How to parallelize SELECT and DELETE?


In PostgreSQL I have to fetch ids in small batches and delete them at same time, so that no 2 clients will fetch same ids.

Sadly, DELETE does not support LIMIT, so I came up with this query:

DELETE FROM codes
WHERE id IN (SELECT id FROM codes WHERE product = 'abc' LIMIT 100 FOR UPDATE)
RETURNING id

Sadly, this is slow and kind of serial algorithm (under certain circumstances) - you cannot SELECT while DELETE is running, not to select same id two times. And you cannot DELETE until you have SELECT result.

Which results in poor performance, when many clients came in parallel. What are my best options to parallelize/speedup it all?

PS: when product are different from different clients - database parallelizes it well, but when they are same - response time starts to grow linearly with amount of parallel clients requesting.


Solution

  • Assuming you don't care about the order in which codes are consumed - indicated by the absence of ORDER BY in your query.

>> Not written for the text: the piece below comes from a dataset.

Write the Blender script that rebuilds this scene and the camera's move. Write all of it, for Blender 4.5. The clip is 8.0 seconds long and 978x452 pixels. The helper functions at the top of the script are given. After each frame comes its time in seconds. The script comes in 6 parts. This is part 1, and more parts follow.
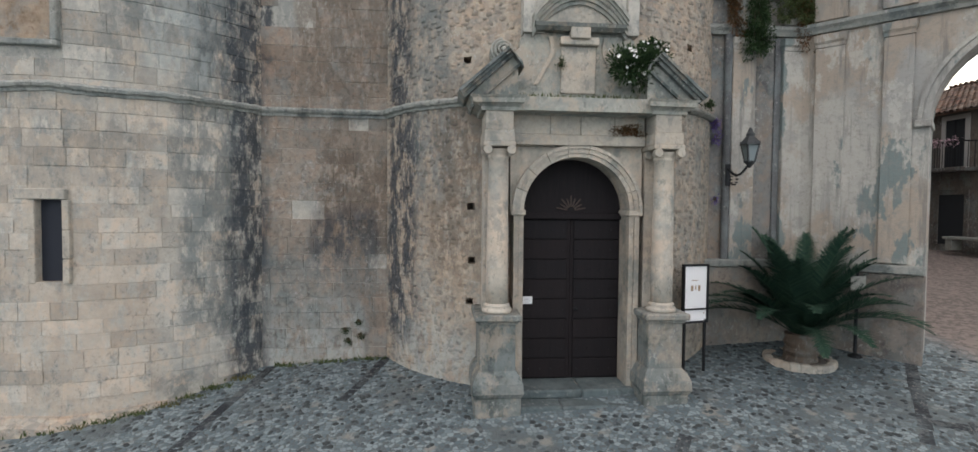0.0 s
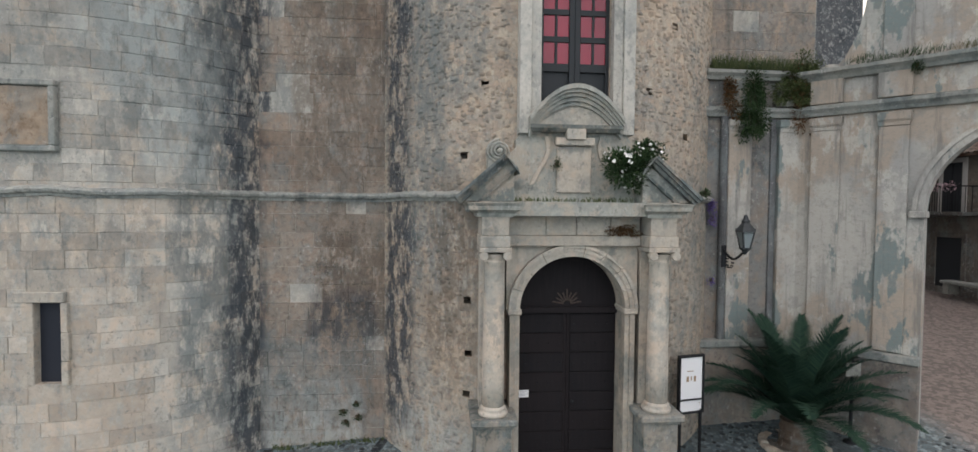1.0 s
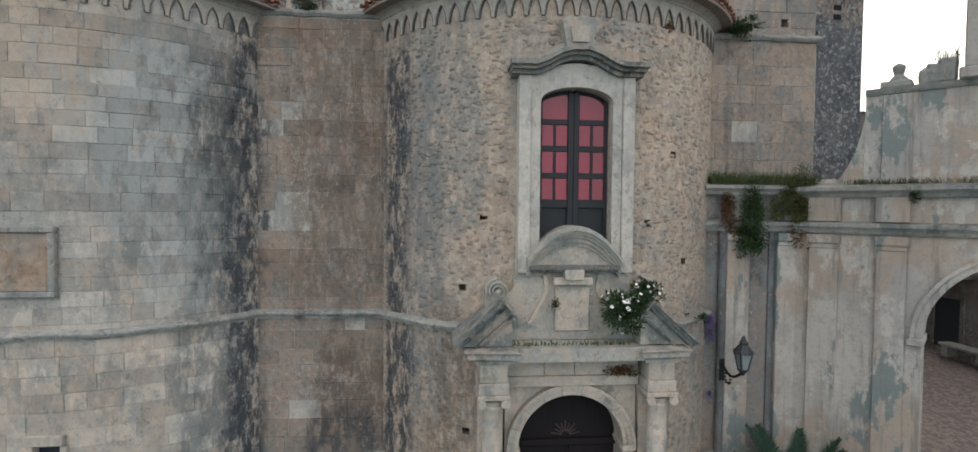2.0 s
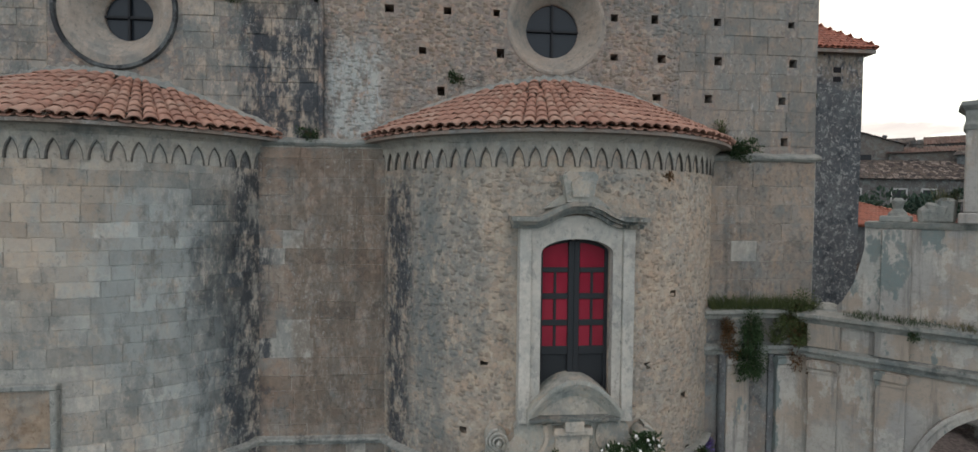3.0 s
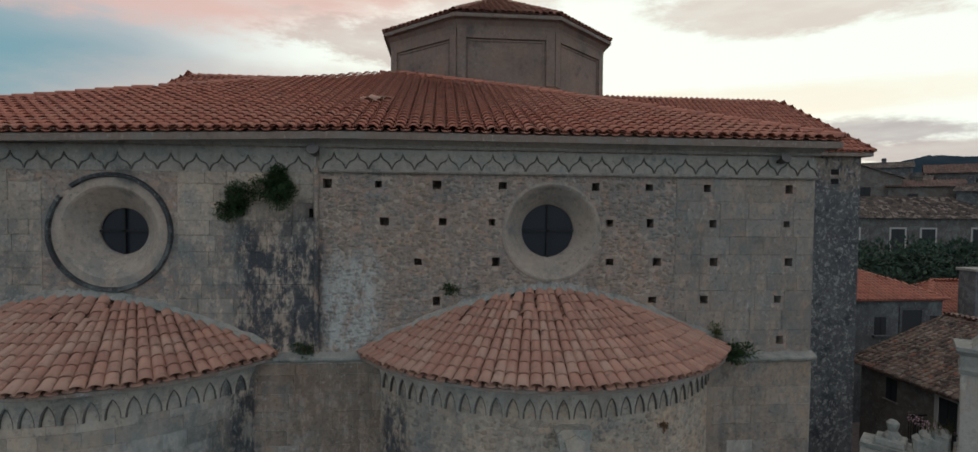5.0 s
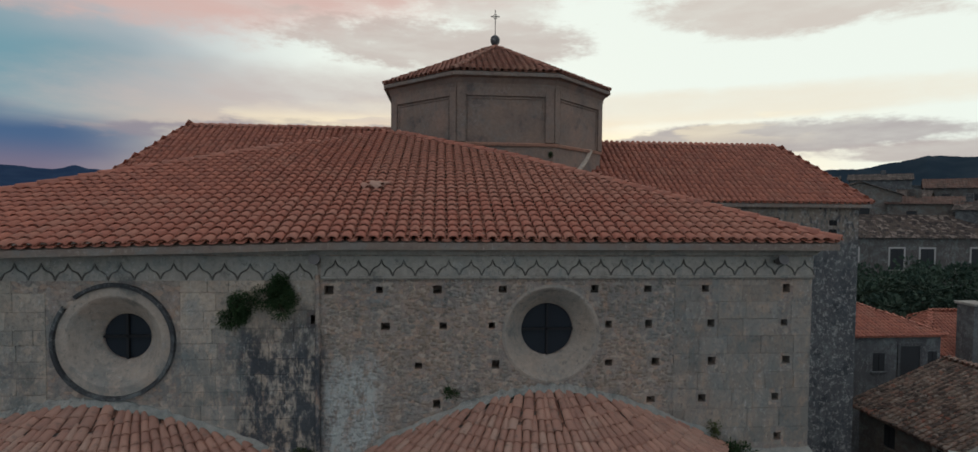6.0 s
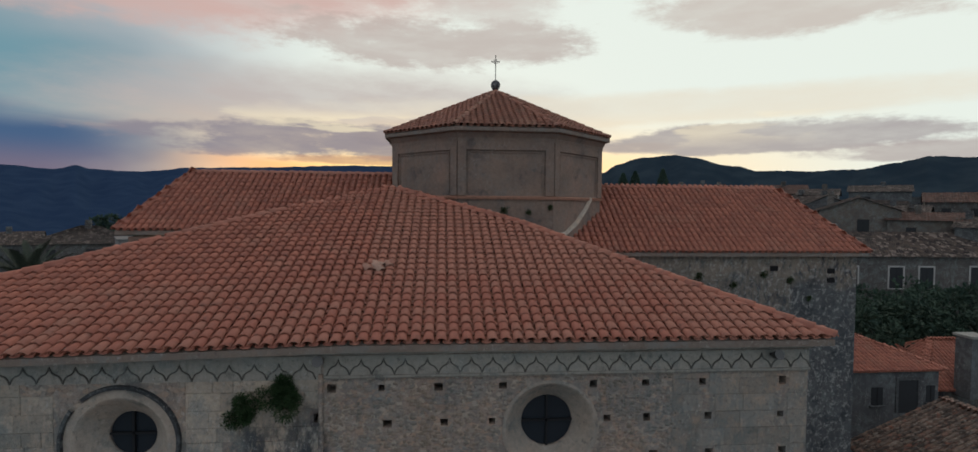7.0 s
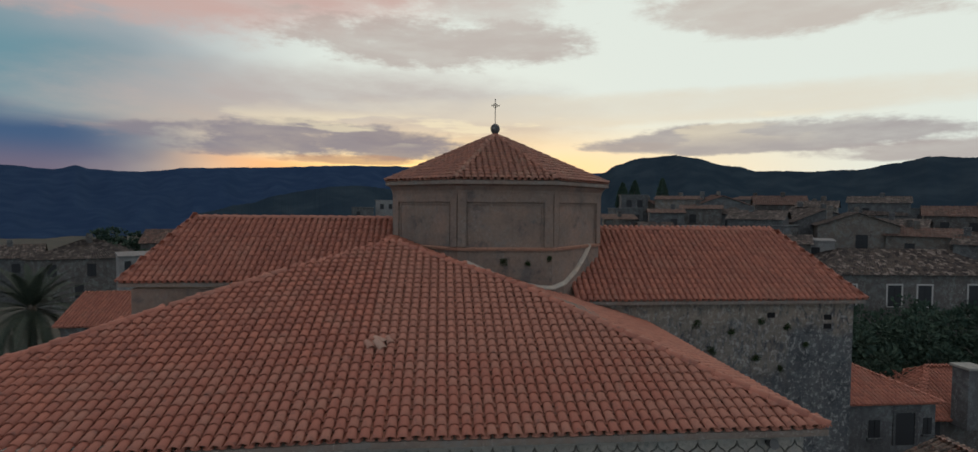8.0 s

    Use SKIP LOCKED to allow parallelization. Else, multiple concurrent calls regularly pile up, waiting for the previous one(s) to finish.

    Also, materialize your selection in a CTE, as the LIMIT clause does not interact well with a locking clause. See:

    WITH sel AS MATERIALIZED (
       SELECT id
       FROM   codes
       WHERE  product = 'abc'
       LIMIT  100
       FOR    UPDATE SKIP LOCKED
       )
    DELETE FROM codes c
    USING  sel s
    WHERE  c.id = s.id
    RETURNING c.id;
    

    The MATERIALIZED keyword is not strictly needed, as this CTE isn't going to be inlined anyway. But it won't hurt for clarity.

    Now you can run multiple instances of this command, each in a separate session, concurrently and safely.

    To make sure all rows have been processed, check after you think you are done. Like:

    SELECT EXISTS (SELECT FROM codes WHERE product = 'abc');
    

    If there are still rows left, run a final command without SKIP LOCKED. Loop the last two steps, to be absolutely sure. Or just loop the command without SKIP LOCKED.

    An index on codes(product) should help if the filter WHERE product = 'abc' is actually selective, i.e. only a very small percentage of total rows. Else, it's typically more cost than help for this, as the index adds write cost.